# YOUR GOAL
Copy out all the lines exactly. Omit pictures.

# SUPPLIED MATERIAL
____
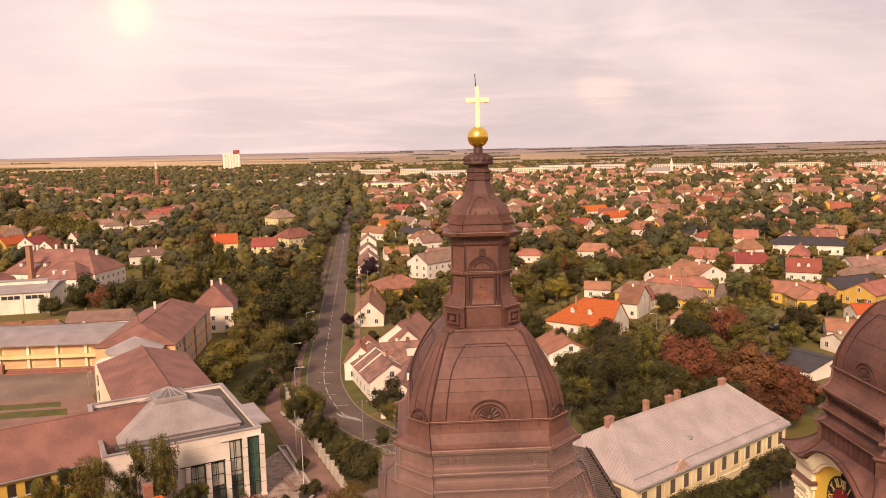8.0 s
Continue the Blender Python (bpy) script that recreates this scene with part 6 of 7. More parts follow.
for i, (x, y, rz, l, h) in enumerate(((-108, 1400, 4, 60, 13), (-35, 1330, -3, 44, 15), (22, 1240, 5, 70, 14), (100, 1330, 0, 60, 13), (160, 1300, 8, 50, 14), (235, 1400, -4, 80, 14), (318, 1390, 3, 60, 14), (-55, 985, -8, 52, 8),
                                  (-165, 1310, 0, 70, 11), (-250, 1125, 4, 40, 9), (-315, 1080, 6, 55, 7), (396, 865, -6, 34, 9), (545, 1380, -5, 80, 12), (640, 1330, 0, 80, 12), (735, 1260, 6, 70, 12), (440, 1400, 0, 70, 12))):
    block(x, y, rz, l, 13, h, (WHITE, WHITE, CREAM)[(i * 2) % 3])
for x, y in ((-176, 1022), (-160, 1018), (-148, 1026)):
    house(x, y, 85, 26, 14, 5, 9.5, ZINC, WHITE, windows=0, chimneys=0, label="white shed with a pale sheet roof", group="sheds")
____
# PROBLEM SOLUTION
8.0 s
Continue the Blender Python (bpy) script that recreates this scene with part 6 of 7. More parts follow.
for i, (x, y, rz, l, h) in enumerate(((-108, 1400, 4, 60, 13), (-35, 1330, -3, 44, 15), (22, 1240, 5, 70, 14), (100, 1330, 0, 60, 13), (160, 1300, 8, 50, 14), (235, 1400, -4, 80, 14), (318, 1390, 3, 60, 14), (-55, 985, -8, 52, 8),
                                  (-165, 1310, 0, 70, 11), (-250, 1125, 4, 40, 9), (-315, 1080, 6, 55, 7), (396, 865, -6, 34, 9), (545, 1380, -5, 80, 12), (640, 1330, 0, 80, 12), (735, 1260, 6, 70, 12), (440, 1400, 0, 70, 12))):
    block(x, y, rz, l, 13, h, (WHITE, WHITE, CREAM)[(i * 2) % 3])
for x, y in ((-176, 1022), (-160, 1018), (-148, 1026)):
    house(x, y, 85, 26, 14, 5, 9.5, ZINC, WHITE, windows=0, chimneys=0, label="white shed with a pale sheet roof", group="sheds")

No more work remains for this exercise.